Task brief
All of the data should be output character for character, except the pictures.

Source excerpt
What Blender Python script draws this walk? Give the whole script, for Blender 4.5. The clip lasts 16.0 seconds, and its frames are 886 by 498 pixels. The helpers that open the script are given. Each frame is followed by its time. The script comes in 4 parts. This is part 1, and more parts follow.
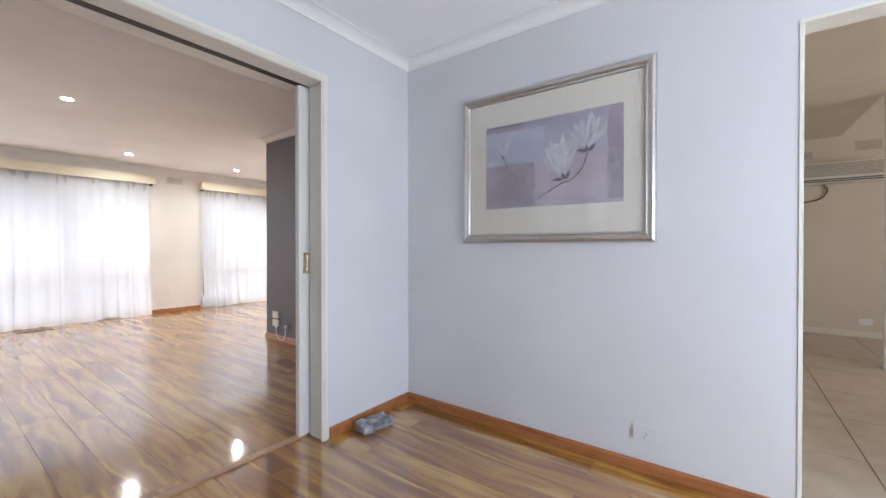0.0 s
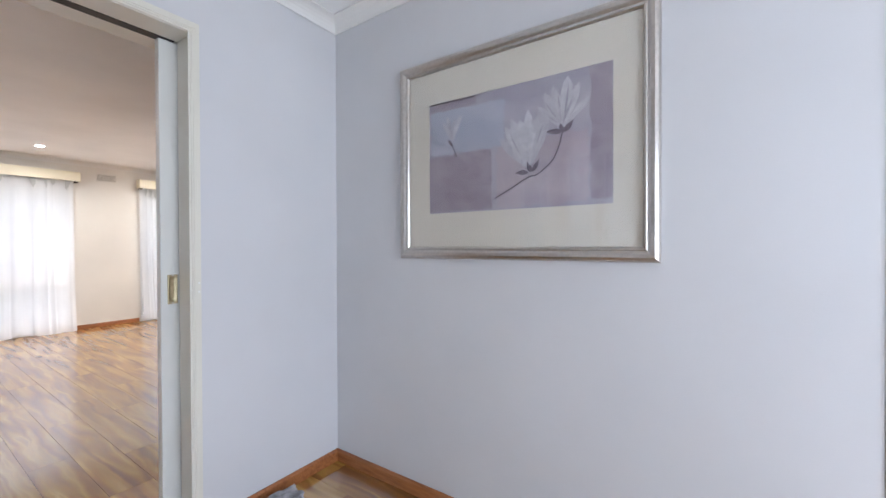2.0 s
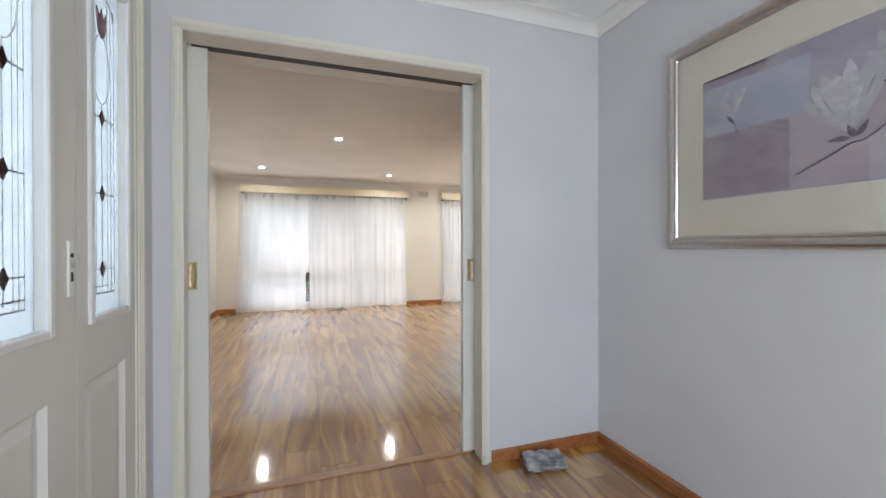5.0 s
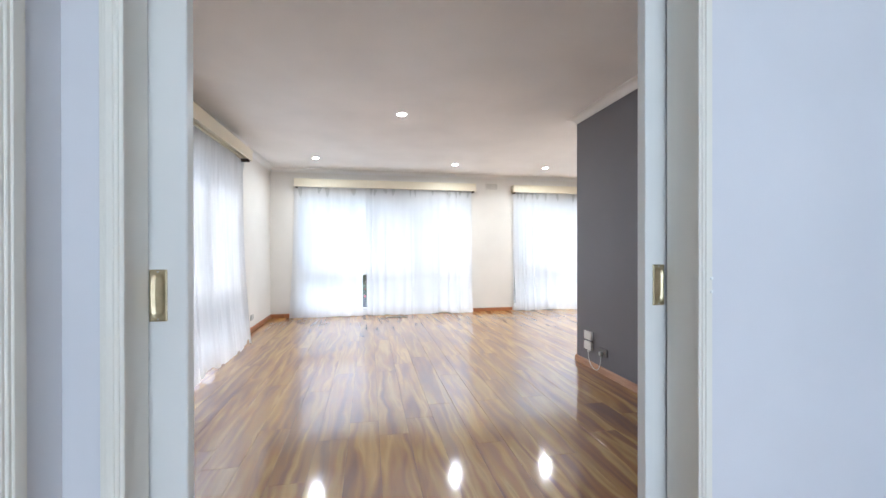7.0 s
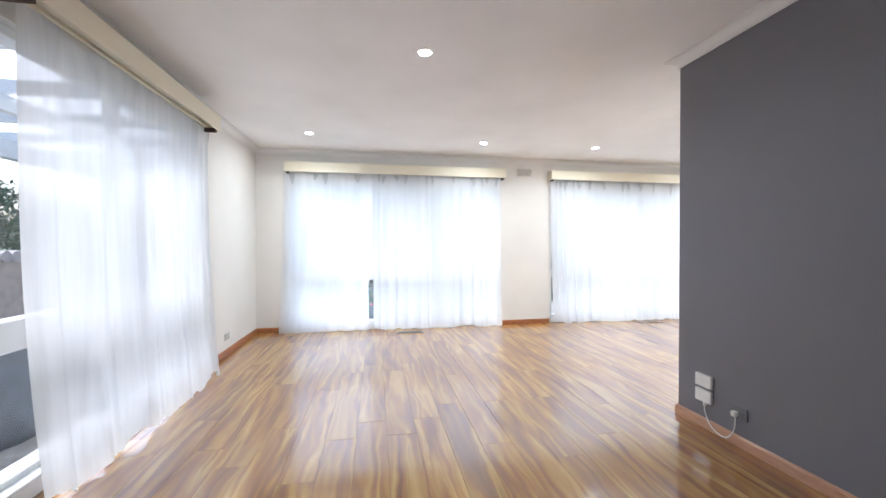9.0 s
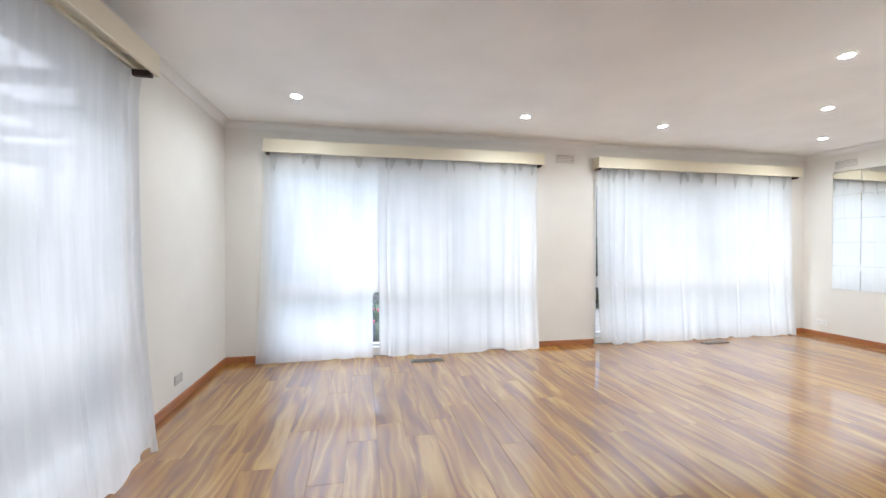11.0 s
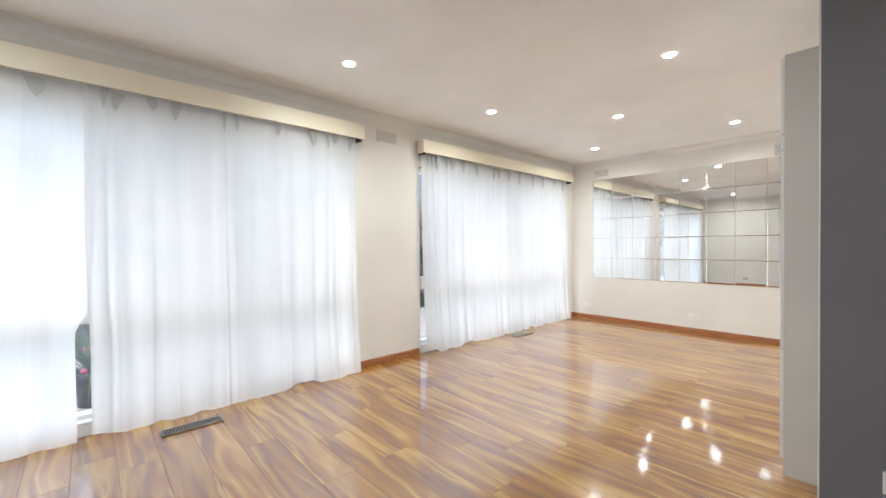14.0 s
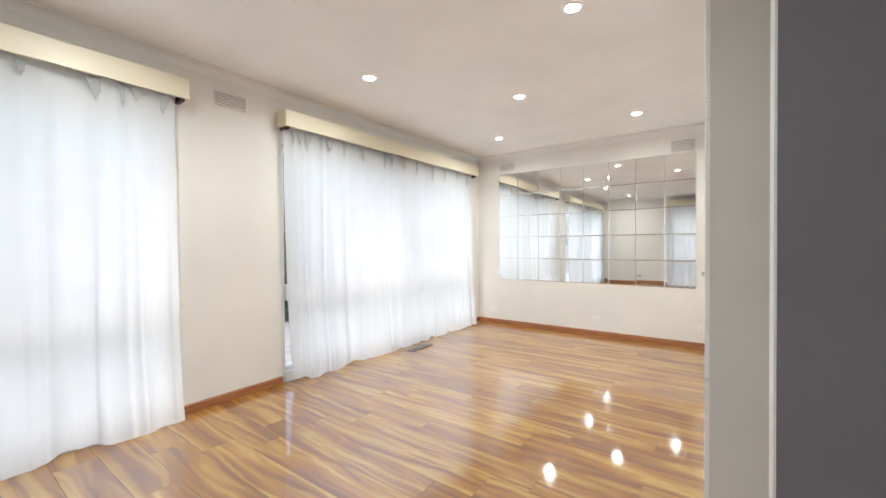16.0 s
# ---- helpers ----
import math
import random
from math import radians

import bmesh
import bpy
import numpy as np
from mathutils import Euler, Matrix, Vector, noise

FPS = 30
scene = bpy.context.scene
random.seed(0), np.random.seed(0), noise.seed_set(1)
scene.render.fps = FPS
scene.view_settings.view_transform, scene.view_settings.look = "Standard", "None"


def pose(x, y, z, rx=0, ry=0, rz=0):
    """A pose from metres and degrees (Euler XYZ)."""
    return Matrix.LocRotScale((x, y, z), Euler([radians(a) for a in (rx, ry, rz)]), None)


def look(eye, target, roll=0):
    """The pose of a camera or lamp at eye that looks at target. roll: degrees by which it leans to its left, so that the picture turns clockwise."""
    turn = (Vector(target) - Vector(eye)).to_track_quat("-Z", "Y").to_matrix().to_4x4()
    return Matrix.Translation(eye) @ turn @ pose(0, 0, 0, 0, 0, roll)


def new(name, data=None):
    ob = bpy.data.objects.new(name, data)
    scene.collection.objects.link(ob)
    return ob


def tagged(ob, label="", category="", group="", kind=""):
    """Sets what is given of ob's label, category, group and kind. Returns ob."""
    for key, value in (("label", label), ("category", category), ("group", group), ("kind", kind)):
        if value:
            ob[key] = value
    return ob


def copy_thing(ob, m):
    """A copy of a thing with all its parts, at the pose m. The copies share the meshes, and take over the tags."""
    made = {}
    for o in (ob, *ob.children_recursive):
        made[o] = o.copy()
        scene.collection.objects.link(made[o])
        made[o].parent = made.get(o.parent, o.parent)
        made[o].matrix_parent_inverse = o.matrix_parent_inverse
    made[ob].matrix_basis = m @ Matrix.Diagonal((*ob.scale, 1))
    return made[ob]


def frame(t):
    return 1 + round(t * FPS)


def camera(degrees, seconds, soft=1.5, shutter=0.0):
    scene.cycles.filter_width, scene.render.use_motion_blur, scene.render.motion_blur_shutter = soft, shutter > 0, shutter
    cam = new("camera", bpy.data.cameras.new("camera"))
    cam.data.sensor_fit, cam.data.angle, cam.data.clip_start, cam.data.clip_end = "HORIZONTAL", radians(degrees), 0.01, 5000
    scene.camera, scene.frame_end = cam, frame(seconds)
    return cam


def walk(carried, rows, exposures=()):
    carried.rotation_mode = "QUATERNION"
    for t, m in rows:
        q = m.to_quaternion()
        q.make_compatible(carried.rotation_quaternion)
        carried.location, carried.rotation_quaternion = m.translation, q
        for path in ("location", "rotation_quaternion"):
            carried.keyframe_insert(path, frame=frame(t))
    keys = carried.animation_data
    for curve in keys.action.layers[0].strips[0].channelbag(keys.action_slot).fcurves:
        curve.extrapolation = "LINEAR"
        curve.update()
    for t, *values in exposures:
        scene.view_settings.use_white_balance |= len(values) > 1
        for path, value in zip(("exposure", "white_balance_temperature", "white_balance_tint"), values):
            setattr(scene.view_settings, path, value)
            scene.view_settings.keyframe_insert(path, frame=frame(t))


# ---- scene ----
cam = camera(97.5, 16.0)
PATH = [
    (0, (0.66, 0.035, 1.101), (-0.522, 1.648, 1.087), -0.0),
    (0.5, (0.584, 0.248, 1.141), (-0.56, 1.888, 1.129), -0.1),
    (1, (0.57, 0.404, 1.181), (-0.541, 2.066, 1.165), -0.1),
    (1.5, (0.532, 0.563, 1.181), (-0.574, 2.23, 1.161), -0.2),
    (2, (0.51, 0.681, 1.18), (-0.613, 2.335, 1.163), -0.2),
    (2.5, (0.528, 0.712, 1.187), (-0.761, 2.241, 1.16), -0.3),
    (3, (0.618, 0.686, 1.166), (-0.905, 1.982, 1.146), -0.2),
    (3.5, (0.72, 0.664, 1.167), (-0.959, 1.75, 1.151), -0.2),
    (4, (0.761, 0.628, 1.15), (-1.026, 1.527, 1.142), -0.1),
    (4.5, (0.738, 0.598, 1.146), (-1.111, 1.361, 1.136), 0.1),
    (5, (0.67, 0.557, 1.13), (-1.227, 1.192, 1.121), -0.1),
    (5.2, (0.613, 0.55, 1.114), (-1.297, 1.144, 1.113), -0.0),
    (7.5, (-0.613, 0.522, 1.115), (-2.582, 0.871, 1.099), -0.1),
    (8, (-0.919, 0.497, 1.137), (-2.89, 0.835, 1.115), 0.0),
    (8.5, (-1.187, 0.49, 1.137), (-3.157, 0.83, 1.118), 0.0),
    (9, (-1.504, 0.527, 1.141), (-3.474, 0.868, 1.123), -0.0),
    (9.2, (-1.632, 0.512, 1.14), (-3.602, 0.859, 1.123), 0.1),
    (11.3, (-2.832, 0.315, 1.184), (-4.784, 0.749, 1.164), 0.1),
    (11.5, (-2.93, 0.31, 1.156), (-4.873, 0.784, 1.143), 0.0),
    (12, (-3.216, 0.301, 1.162), (-5.116, 0.925, 1.138), 0.0),
    (12.5, (-3.448, 0.268, 1.145), (-5.289, 1.048, 1.126), -0.1),
    (13, (-3.595, 0.27, 1.157), (-5.327, 1.269, 1.136), -0.2),
    (13.5, (-3.67, 0.39, 1.162), (-5.279, 1.578, 1.141), -0.3),
    (14, (-3.71, 0.488, 1.142), (-5.185, 1.839, 1.122), -0.3),
    (14.5, (-3.853, 0.608, 1.144), (-5.214, 2.073, 1.124), -0.4),
    (15, (-3.916, 0.764, 1.142), (-5.181, 2.314, 1.12), -0.5),
    (15.5, (-3.9, 0.989, 1.149), (-5.103, 2.587, 1.124), -0.3),
    (16, (-3.94, 1.249, 1.14), (-5.114, 2.868, 1.115), -0.4),
]
EXPOSURES = [(0.0, 1.94, 5800, 12), (2.0, 1.88, 5800, 12), (3.5, 1.72, 5800, 11), (5.0, 1.62, 6100, 9), (7.5, 2.14, 5250, 7), (9.0, 2.09, 5250, 7), (12.0, 1.74, 5500, 6), (16.0, 1.77, 5650, 6)]
walk(cam, [(t, look(eye, target, roll)) for t, eye, target, roll in PATH], EXPOSURES)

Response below
What Blender Python script draws this walk? Give the whole script, for Blender 4.5. The clip lasts 16.0 seconds, and its frames are 886 by 498 pixels. The helpers that open the script are given. Each frame is followed by its time. The script comes in 4 parts. This is part 1, and more parts follow.
0.0 s
2.0 s
5.0 s
7.0 s
9.0 s
11.0 s
14.0 s
16.0 s
# ---- helpers ----
import math
import random
from math import radians

import bmesh
import bpy
import numpy as np
from mathutils import Euler, Matrix, Vector, noise

FPS = 30
scene = bpy.context.scene
random.seed(0), np.random.seed(0), noise.seed_set(1)
scene.render.fps = FPS
scene.view_settings.view_transform, scene.view_settings.look = "Standard", "None"


def pose(x, y, z, rx=0, ry=0, rz=0):
    """A pose from metres and degrees (Euler XYZ)."""
    return Matrix.LocRotScale((x, y, z), Euler([radians(a) for a in (rx, ry, rz)]), None)


def look(eye, target, roll=0):
    """The pose of a camera or lamp at eye that looks at target. roll: degrees by which it leans to its left, so that the picture turns clockwise."""
    turn = (Vector(target) - Vector(eye)).to_track_quat("-Z", "Y").to_matrix().to_4x4()
    return Matrix.Translation(eye) @ turn @ pose(0, 0, 0, 0, 0, roll)


def new(name, data=None):
    ob = bpy.data.objects.new(name, data)
    scene.collection.objects.link(ob)
    return ob


def tagged(ob, label="", category="", group="", kind=""):
    """Sets what is given of ob's label, category, group and kind. Returns ob."""
    for key, value in (("label", label), ("category", category), ("group", group), ("kind", kind)):
        if value:
            ob[key] = value
    return ob


def copy_thing(ob, m):
    """A copy of a thing with all its parts, at the pose m. The copies share the meshes, and take over the tags."""
    made = {}
    for o in (ob, *ob.children_recursive):
        made[o] = o.copy()
        scene.collection.objects.link(made[o])
        made[o].parent = made.get(o.parent, o.parent)
        made[o].matrix_parent_inverse = o.matrix_parent_inverse
    made[ob].matrix_basis = m @ Matrix.Diagonal((*ob.scale, 1))
    return made[ob]


def frame(t):
    return 1 + round(t * FPS)


def camera(degrees, seconds, soft=1.5, shutter=0.0):
    scene.cycles.filter_width, scene.render.use_motion_blur, scene.render.motion_blur_shutter = soft, shutter > 0, shutter
    cam = new("camera", bpy.data.cameras.new("camera"))
    cam.data.sensor_fit, cam.data.angle, cam.data.clip_start, cam.data.clip_end = "HORIZONTAL", radians(degrees), 0.01, 5000
    scene.camera, scene.frame_end = cam, frame(seconds)
    return cam


def walk(carried, rows, exposures=()):
    carried.rotation_mode = "QUATERNION"
    for t, m in rows:
        q = m.to_quaternion()
        q.make_compatible(carried.rotation_quaternion)
        carried.location, carried.rotation_quaternion = m.translation, q
        for path in ("location", "rotation_quaternion"):
            carried.keyframe_insert(path, frame=frame(t))
    keys = carried.animation_data
    for curve in keys.action.layers[0].strips[0].channelbag(keys.action_slot).fcurves:
        curve.extrapolation = "LINEAR"
        curve.update()
    for t, *values in exposures:
        scene.view_settings.use_white_balance |= len(values) > 1
        for path, value in zip(("exposure", "white_balance_temperature", "white_balance_tint"), values):
            setattr(scene.view_settings, path, value)
            scene.view_settings.keyframe_insert(path, frame=frame(t))


# ---- scene ----
cam = camera(97.5, 16.0)
PATH = [
    (0, (0.66, 0.035, 1.101), (-0.522, 1.648, 1.087), -0.0),
    (0.5, (0.584, 0.248, 1.141), (-0.56, 1.888, 1.129), -0.1),
    (1, (0.57, 0.404, 1.181), (-0.541, 2.066, 1.165), -0.1),
    (1.5, (0.532, 0.563, 1.181), (-0.574, 2.23, 1.161), -0.2),
    (2, (0.51, 0.681, 1.18), (-0.613, 2.335, 1.163), -0.2),
    (2.5, (0.528, 0.712, 1.187), (-0.761, 2.241, 1.16), -0.3),
    (3, (0.618, 0.686, 1.166), (-0.905, 1.982, 1.146), -0.2),
    (3.5, (0.72, 0.664, 1.167), (-0.959, 1.75, 1.151), -0.2),
    (4, (0.761, 0.628, 1.15), (-1.026, 1.527, 1.142), -0.1),
    (4.5, (0.738, 0.598, 1.146), (-1.111, 1.361, 1.136), 0.1),
    (5, (0.67, 0.557, 1.13), (-1.227, 1.192, 1.121), -0.1),
    (5.2, (0.613, 0.55, 1.114), (-1.297, 1.144, 1.113), -0.0),
    (7.5, (-0.613, 0.522, 1.115), (-2.582, 0.871, 1.099), -0.1),
    (8, (-0.919, 0.497, 1.137), (-2.89, 0.835, 1.115), 0.0),
    (8.5, (-1.187, 0.49, 1.137), (-3.157, 0.83, 1.118), 0.0),
    (9, (-1.504, 0.527, 1.141), (-3.474, 0.868, 1.123), -0.0),
    (9.2, (-1.632, 0.512, 1.14), (-3.602, 0.859, 1.123), 0.1),
    (11.3, (-2.832, 0.315, 1.184), (-4.784, 0.749, 1.164), 0.1),
    (11.5, (-2.93, 0.31, 1.156), (-4.873, 0.784, 1.143), 0.0),
    (12, (-3.216, 0.301, 1.162), (-5.116, 0.925, 1.138), 0.0),
    (12.5, (-3.448, 0.268, 1.145), (-5.289, 1.048, 1.126), -0.1),
    (13, (-3.595, 0.27, 1.157), (-5.327, 1.269, 1.136), -0.2),
    (13.5, (-3.67, 0.39, 1.162), (-5.279, 1.578, 1.141), -0.3),
    (14, (-3.71, 0.488, 1.142), (-5.185, 1.839, 1.122), -0.3),
    (14.5, (-3.853, 0.608, 1.144), (-5.214, 2.073, 1.124), -0.4),
    (15, (-3.916, 0.764, 1.142), (-5.181, 2.314, 1.12), -0.5),
    (15.5, (-3.9, 0.989, 1.149), (-5.103, 2.587, 1.124), -0.3),
    (16, (-3.94, 1.249, 1.14), (-5.114, 2.868, 1.115), -0.4),
]
EXPOSURES = [(0.0, 1.94, 5800, 12), (2.0, 1.88, 5800, 12), (3.5, 1.72, 5800, 11), (5.0, 1.62, 6100, 9), (7.5, 2.14, 5250, 7), (9.0, 2.09, 5250, 7), (12.0, 1.74, 5500, 6), (16.0, 1.77, 5650, 6)]
walk(cam, [(t, look(eye, target, roll)) for t, eye, target, roll in PATH], EXPOSURES)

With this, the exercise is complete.